After Creon makes his poor choice an old prophet Tiresias comes to Creon and warns him of the great sorrows that are coming. Creon realizes his mistakes and goes to repair them. Yet, it was too late, for Antigone “had made a noose of her fine linen veil/And hanged herself. Haemon lay beside her,/His arms about her waist, lamenting her,/His love lost underground, crying out/That his father had stolen her away from him./When Creon saw him, the tears rushed to his eyes,/And he called to him: ‘What have you done, child? Speak to me./What are you thinking that makes your eyes so strange?/O my son, my son, I come to you on my knees!’/But Haemon spat in his face. He said not a word,/Staring—/and suddenly drew his sword/And lunged. Creon shrank back; the blade missed, and the boy,/Desperate against himself, drove it half its length/Into his own side and fell. And as he died,/He gathered Antigone close in his arms again,/And now he lies dead with the dead, and she is his/At last, his bride in the houses of the dead”(Exodus 64-76). This was not the only thing that Creon lost that day. His wife was later found dead she had “stood before the altar, and her heart/Welcomed the knife her own hand-guided,/And a great cry burst from her lips for Megareus dad,/And for Haemon dead, her sons. And her last breath/Was a curse for their father, the murderer of her sons./And she fell, and the dark flowed in through her closing eyes”(Exodus 111-117). Creon lost everything and fell into despair “he was happy once, as I count happiness:/Victorious in battle, sole governor of the land/Fortunate father of children nobly born./And now it has all gone from him! Who can say/That a man is still alive when his life’s joy fails?/He is a walking dead man. Grant him rich;/Let him live like a king in his great house:/If his pleasure is gone, I would not give/So much as the shadow of smoke for all he owns” (Exodus 7-15). Now Creon had nothing and had to live with the fact that it was all his fault.

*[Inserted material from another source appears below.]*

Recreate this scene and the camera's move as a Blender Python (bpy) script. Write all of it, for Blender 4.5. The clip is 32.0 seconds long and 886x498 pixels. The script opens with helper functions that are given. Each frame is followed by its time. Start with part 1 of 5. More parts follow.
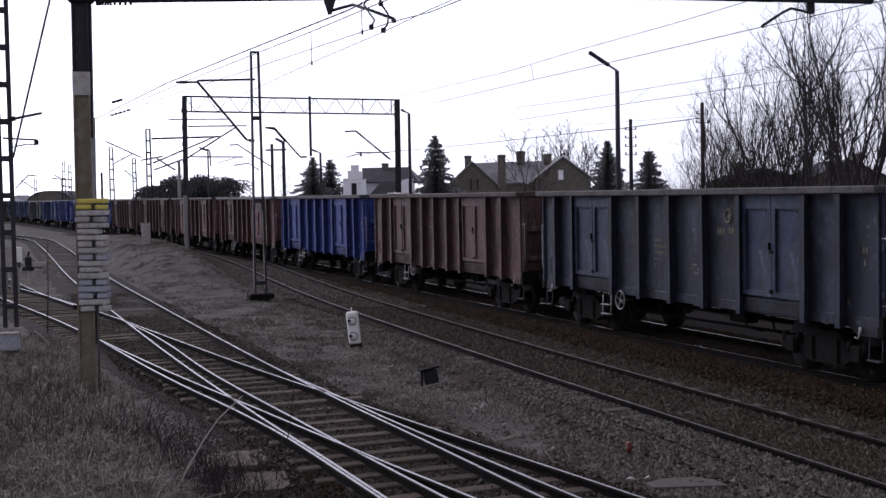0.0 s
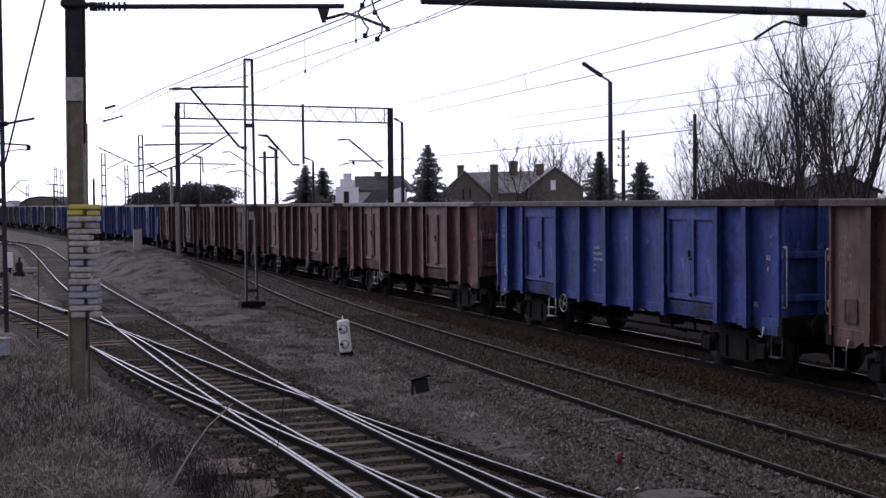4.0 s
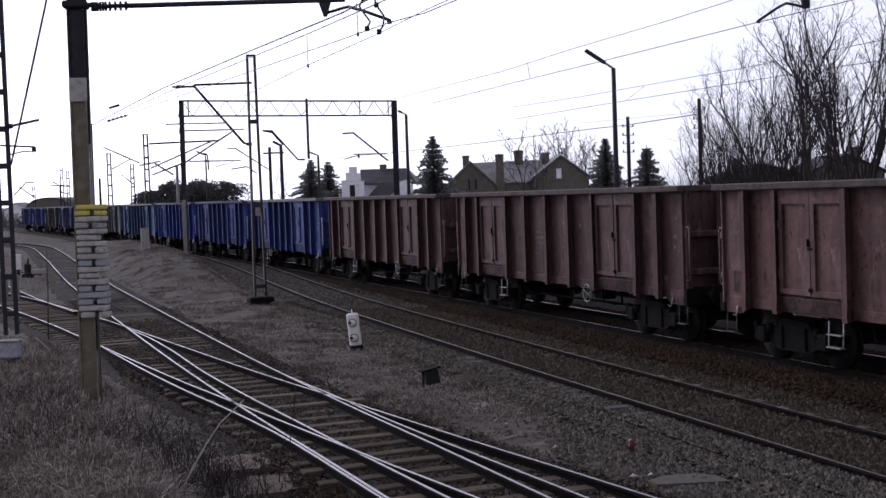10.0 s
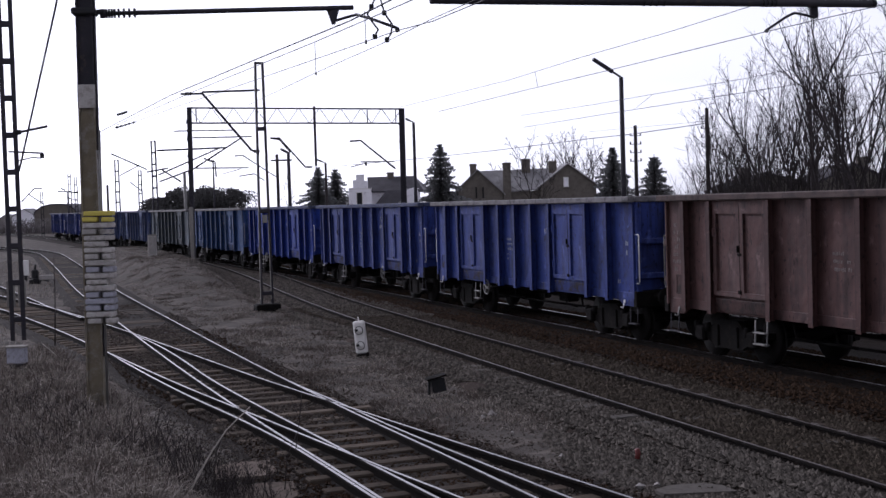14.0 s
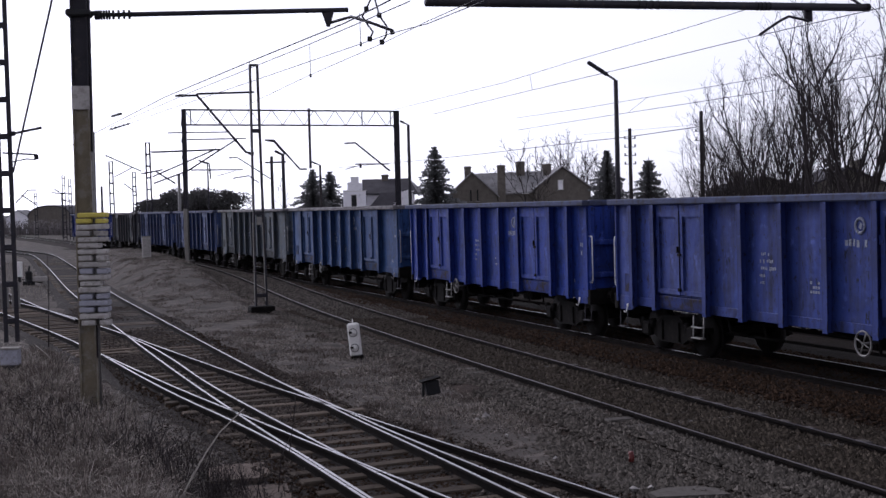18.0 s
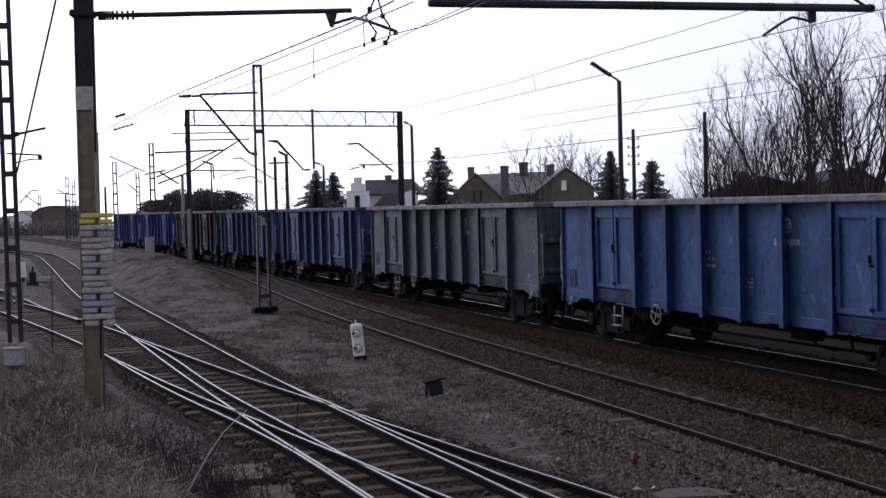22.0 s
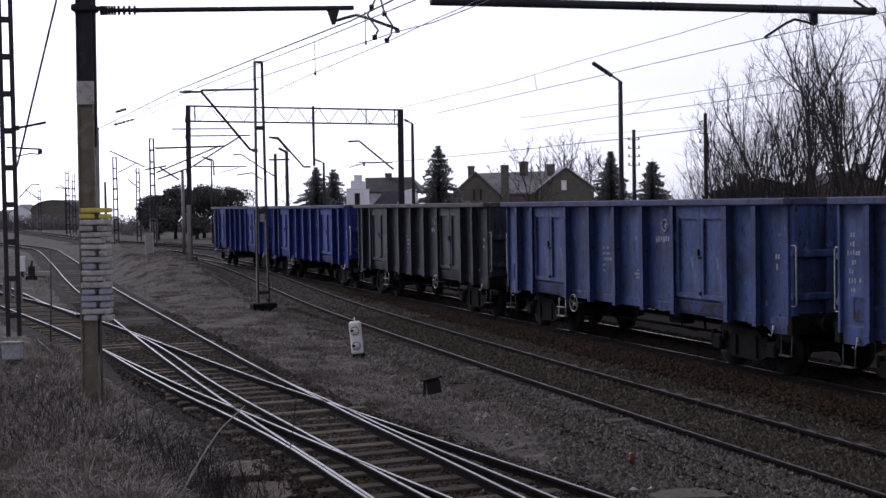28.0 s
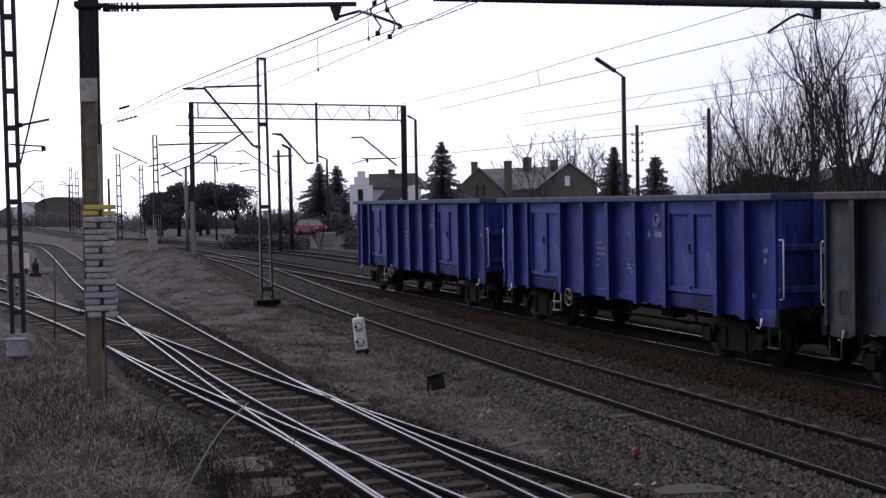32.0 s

Antigone would not be a tragic hero because she never regrets her actions. She thinks what she did was right and she “dared/It was not God’s proclamation. That final Justice/That rules the world below makes no such laws./Your edict, King was strong, /But all your strength is weakness itself against/The immortal unrecorded laws of God./They are not merely now: they were, and shall be,/Operative forever, beyond man utterly./I knew I must die, even without your decree: I am only immortal/Now before it is my time to die,/Surely this is no hardship: can anyone/Living, as I live, with evil all about me,/Think Death less than a friend? This death of mine/Is of no importance; but if I had left my brother/Lying in death unburied, I should have suffered./Now we do not./You smile at me. Ah Creon,/Think me a fool, if you like: but it may well be/That a fool convicts me of folly” (2.57-74). This shows that Antigone was not only doing the right thing but she was punished for it. Antigone expected her punishment even though it meant her death, and still, that didn’t scare her into not burying her brother.

Antigone and Creon are very similar: they both are stubborn, they both make a ‘mistake’, they both meet their downfall because of that mistake. However, Creon is the tragic hero in the Greek tragedy. He realizes his mistake and tries to make it right, but it was too late. This comes to show that overall Creon better fits the definition of a tragic hero in the play Antigone.